The big tippers- these are the BEST, not just because they know how to tip, but because they're the most fun. They like to have a good time, make jokes, laugh at your jokes- no matter how corny. I like to get corny with my tables, sometimes I do a jig for them too if I really like them ;-). They appretiate you and your service. You get the "please AND the thank you". I can't say enough good things about this group. I just want to snuggle them up and say thank you thank you! You rock my socks.

Now, I realize my "Non tipper" catagory is the biggest, and a lot of this post has to do with money. Basically thats because I had a bad day. And, Yes I chose this job knowing very well that I could make 20.00 or 200.00 a day, and it all changes. So, I'm okay with that.

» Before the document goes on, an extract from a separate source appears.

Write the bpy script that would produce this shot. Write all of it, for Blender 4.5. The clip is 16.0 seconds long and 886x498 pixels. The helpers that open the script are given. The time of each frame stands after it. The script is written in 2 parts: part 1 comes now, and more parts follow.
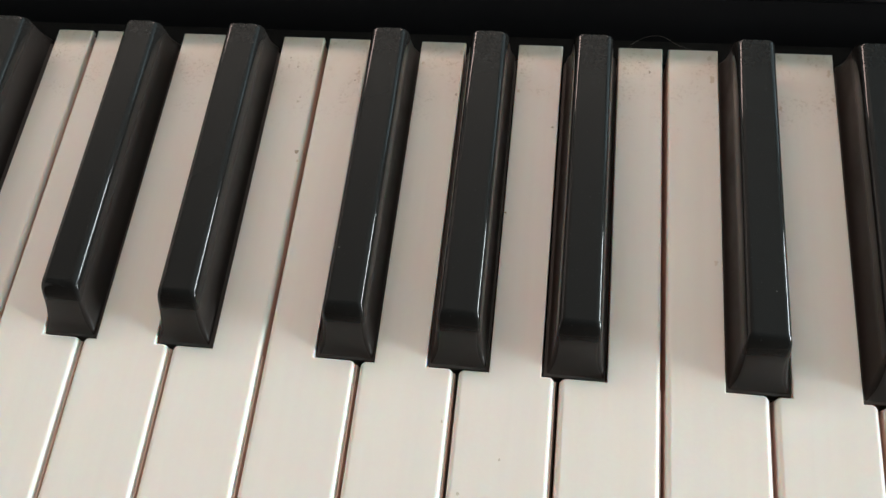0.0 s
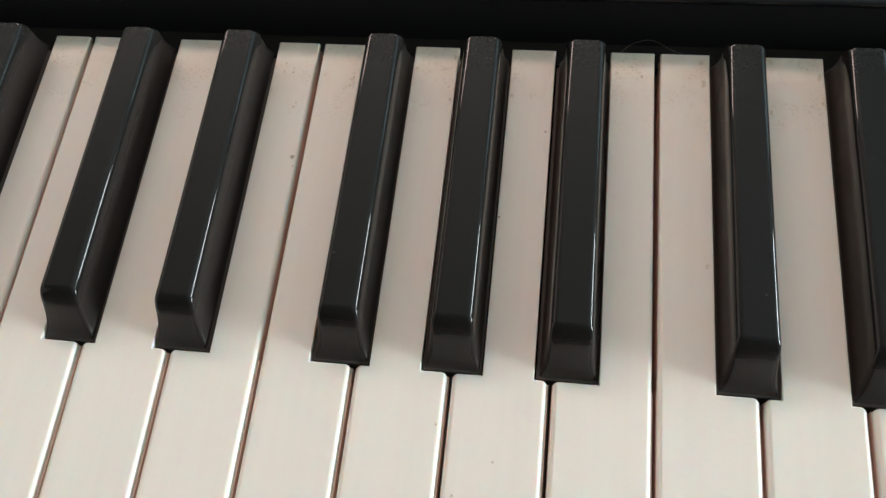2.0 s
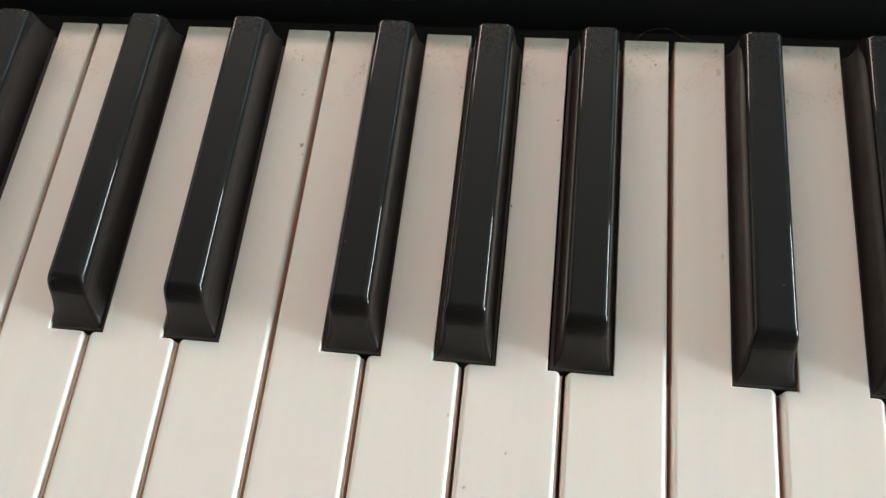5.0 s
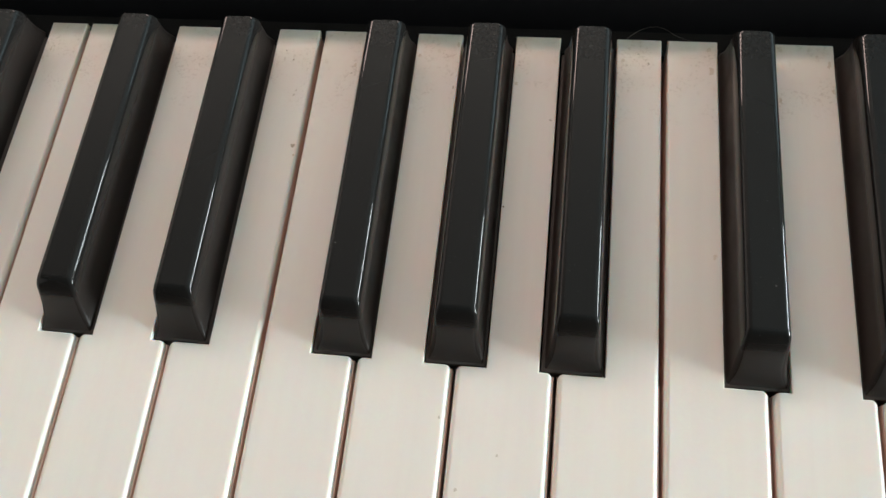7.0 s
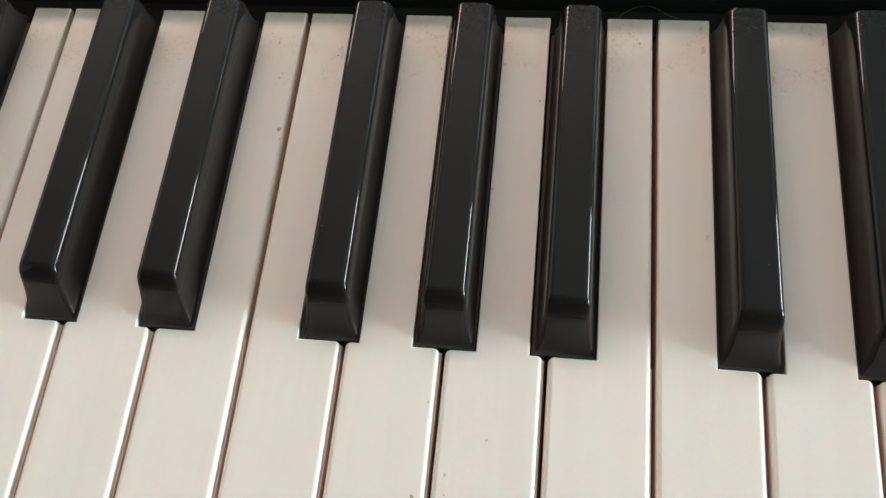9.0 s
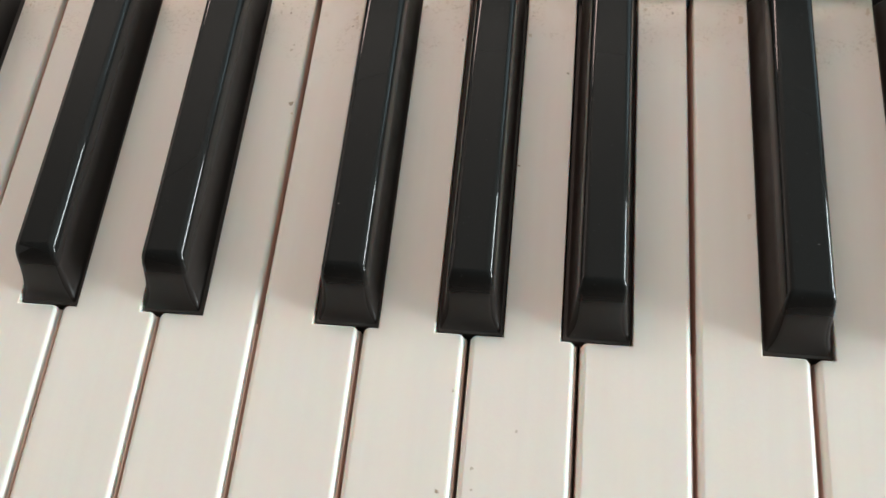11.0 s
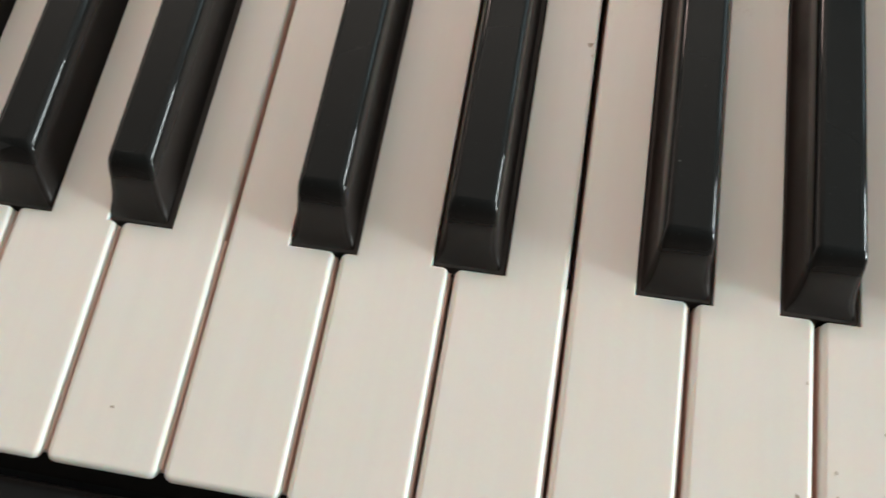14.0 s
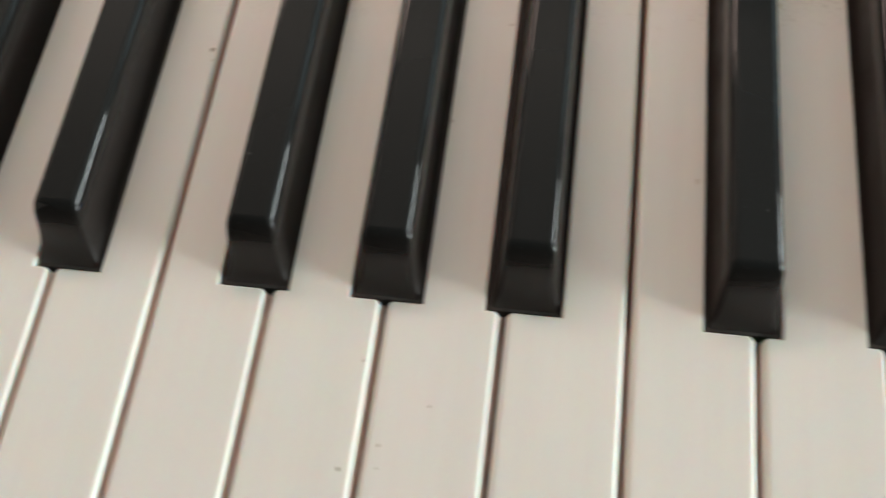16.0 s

I'm just not okay with people who are mean twords their waitstaff and think that they don't deserve a little extra something just to say, thanks, you really made my dinner enjoyable. What really errrrks me (yes errrks) is when a table says to me, SAYS TO ME. "Sorry I can't tip you today, the economy is bad!" Your right, the economy is bad, and your making it worse for me by not leaving a measly couple of bucks. However I hoped you enjoyed your 14.95 Ribeye, 9.45 Orange roughy, two drinks and desert. And, may God only hope I don't get you next time. Because I might forget your refills.

Sorry for the whinefest, but c'mon now. Give a girl a break!